Work to do: Show every line in the records below that contains the word "script".

Material for this exercise:
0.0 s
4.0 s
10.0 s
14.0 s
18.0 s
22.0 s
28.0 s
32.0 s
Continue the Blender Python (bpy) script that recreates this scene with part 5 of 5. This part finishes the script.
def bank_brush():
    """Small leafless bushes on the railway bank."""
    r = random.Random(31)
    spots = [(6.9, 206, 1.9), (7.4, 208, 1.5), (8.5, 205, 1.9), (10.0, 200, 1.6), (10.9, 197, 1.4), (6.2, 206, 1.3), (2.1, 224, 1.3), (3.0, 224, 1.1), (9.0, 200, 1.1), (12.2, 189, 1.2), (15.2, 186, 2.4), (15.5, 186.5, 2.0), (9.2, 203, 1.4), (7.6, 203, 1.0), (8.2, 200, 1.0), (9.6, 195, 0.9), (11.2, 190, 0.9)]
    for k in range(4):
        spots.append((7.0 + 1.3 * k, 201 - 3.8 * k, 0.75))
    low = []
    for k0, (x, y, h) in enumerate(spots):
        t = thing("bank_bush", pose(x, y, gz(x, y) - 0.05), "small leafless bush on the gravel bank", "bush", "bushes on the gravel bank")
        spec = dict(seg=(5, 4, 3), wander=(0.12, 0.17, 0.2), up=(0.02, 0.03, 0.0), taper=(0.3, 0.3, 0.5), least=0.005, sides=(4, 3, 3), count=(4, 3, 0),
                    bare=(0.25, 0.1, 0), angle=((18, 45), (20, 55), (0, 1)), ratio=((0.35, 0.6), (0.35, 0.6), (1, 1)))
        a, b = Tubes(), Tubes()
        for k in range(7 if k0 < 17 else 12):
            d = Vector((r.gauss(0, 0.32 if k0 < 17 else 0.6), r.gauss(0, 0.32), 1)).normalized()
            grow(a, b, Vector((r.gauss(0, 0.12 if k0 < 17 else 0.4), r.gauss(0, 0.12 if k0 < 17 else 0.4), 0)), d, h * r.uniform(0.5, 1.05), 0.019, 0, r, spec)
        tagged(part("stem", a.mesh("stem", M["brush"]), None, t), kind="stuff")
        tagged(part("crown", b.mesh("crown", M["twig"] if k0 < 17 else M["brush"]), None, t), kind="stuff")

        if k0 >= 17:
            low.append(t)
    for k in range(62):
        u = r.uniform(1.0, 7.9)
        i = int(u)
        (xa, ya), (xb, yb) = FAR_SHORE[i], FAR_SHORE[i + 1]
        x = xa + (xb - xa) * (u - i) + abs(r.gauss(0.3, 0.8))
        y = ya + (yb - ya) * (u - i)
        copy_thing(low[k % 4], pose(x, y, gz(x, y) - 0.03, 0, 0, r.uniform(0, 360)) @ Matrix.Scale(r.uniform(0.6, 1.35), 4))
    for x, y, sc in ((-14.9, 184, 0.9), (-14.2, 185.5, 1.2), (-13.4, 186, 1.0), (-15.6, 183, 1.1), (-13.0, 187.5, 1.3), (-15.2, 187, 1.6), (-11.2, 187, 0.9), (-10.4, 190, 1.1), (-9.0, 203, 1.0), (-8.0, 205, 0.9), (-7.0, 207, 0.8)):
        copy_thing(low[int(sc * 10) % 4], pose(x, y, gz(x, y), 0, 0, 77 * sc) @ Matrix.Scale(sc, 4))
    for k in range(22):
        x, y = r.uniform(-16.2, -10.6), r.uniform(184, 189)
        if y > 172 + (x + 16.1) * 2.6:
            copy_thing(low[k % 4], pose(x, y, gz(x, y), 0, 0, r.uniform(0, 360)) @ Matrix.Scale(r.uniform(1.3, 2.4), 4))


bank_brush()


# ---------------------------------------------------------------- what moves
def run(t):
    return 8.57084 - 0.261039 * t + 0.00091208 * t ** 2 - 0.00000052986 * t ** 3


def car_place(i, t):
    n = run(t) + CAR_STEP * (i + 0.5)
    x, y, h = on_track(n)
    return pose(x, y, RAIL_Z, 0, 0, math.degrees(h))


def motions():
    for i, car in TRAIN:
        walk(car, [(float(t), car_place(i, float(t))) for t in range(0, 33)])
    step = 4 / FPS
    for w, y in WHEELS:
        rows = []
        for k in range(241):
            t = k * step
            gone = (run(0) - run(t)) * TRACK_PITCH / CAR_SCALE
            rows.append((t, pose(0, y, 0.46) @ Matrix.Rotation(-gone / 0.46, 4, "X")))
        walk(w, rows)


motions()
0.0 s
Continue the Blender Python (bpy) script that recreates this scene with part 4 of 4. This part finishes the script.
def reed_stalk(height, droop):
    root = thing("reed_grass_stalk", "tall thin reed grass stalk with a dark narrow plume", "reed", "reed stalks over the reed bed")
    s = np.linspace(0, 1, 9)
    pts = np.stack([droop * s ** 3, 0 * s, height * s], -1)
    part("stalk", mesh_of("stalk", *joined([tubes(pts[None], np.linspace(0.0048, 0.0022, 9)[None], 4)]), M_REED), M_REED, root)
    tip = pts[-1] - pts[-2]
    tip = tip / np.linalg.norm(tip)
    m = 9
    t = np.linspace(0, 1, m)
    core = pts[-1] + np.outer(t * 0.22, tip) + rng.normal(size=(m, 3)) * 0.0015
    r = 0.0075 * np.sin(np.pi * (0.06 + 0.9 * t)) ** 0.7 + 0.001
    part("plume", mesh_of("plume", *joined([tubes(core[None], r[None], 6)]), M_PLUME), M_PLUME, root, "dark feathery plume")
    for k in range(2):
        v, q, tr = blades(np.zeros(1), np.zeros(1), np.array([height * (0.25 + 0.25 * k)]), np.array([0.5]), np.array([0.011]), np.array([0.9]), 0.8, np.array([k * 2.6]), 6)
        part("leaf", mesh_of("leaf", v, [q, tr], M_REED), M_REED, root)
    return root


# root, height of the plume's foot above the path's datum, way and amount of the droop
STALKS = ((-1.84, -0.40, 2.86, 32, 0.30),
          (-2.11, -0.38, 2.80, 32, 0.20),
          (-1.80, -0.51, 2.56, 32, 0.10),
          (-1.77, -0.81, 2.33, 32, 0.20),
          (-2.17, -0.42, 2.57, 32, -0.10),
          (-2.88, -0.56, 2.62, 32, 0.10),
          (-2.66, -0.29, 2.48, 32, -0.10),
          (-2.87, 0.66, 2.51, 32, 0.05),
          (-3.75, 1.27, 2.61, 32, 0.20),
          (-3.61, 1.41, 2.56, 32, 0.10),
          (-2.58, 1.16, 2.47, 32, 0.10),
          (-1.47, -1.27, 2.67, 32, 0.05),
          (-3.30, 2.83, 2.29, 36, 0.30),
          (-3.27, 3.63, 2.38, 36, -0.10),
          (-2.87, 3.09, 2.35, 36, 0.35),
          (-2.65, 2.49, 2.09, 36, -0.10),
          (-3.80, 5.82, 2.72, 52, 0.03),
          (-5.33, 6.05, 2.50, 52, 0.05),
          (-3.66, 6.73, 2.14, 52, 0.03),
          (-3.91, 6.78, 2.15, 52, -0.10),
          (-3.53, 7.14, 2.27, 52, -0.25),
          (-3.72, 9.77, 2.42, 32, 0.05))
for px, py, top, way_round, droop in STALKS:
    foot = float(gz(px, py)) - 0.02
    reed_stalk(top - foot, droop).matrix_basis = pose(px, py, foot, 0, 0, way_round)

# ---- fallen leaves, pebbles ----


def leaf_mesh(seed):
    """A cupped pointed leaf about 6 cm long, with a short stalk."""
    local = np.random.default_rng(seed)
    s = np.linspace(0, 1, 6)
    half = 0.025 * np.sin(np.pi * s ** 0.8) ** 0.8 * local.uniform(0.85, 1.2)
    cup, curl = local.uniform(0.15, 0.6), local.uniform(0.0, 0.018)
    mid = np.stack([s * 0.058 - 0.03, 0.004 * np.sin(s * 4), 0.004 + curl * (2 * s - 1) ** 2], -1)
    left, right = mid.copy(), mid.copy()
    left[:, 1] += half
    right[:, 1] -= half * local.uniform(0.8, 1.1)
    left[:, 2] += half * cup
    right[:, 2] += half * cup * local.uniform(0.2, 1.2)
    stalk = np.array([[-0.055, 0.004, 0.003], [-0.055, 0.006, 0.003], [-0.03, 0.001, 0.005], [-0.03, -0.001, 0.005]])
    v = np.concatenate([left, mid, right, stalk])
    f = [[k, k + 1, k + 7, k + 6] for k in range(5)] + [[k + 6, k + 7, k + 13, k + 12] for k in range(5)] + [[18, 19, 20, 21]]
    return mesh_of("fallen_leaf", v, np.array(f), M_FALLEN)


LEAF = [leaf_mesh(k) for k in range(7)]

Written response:
Continue the Blender Python (bpy) script that recreates this scene with part 5 of 5. This part finishes the script.
Continue the Blender Python (bpy) script that recreates this scene with part 4 of 4. This part finishes the script.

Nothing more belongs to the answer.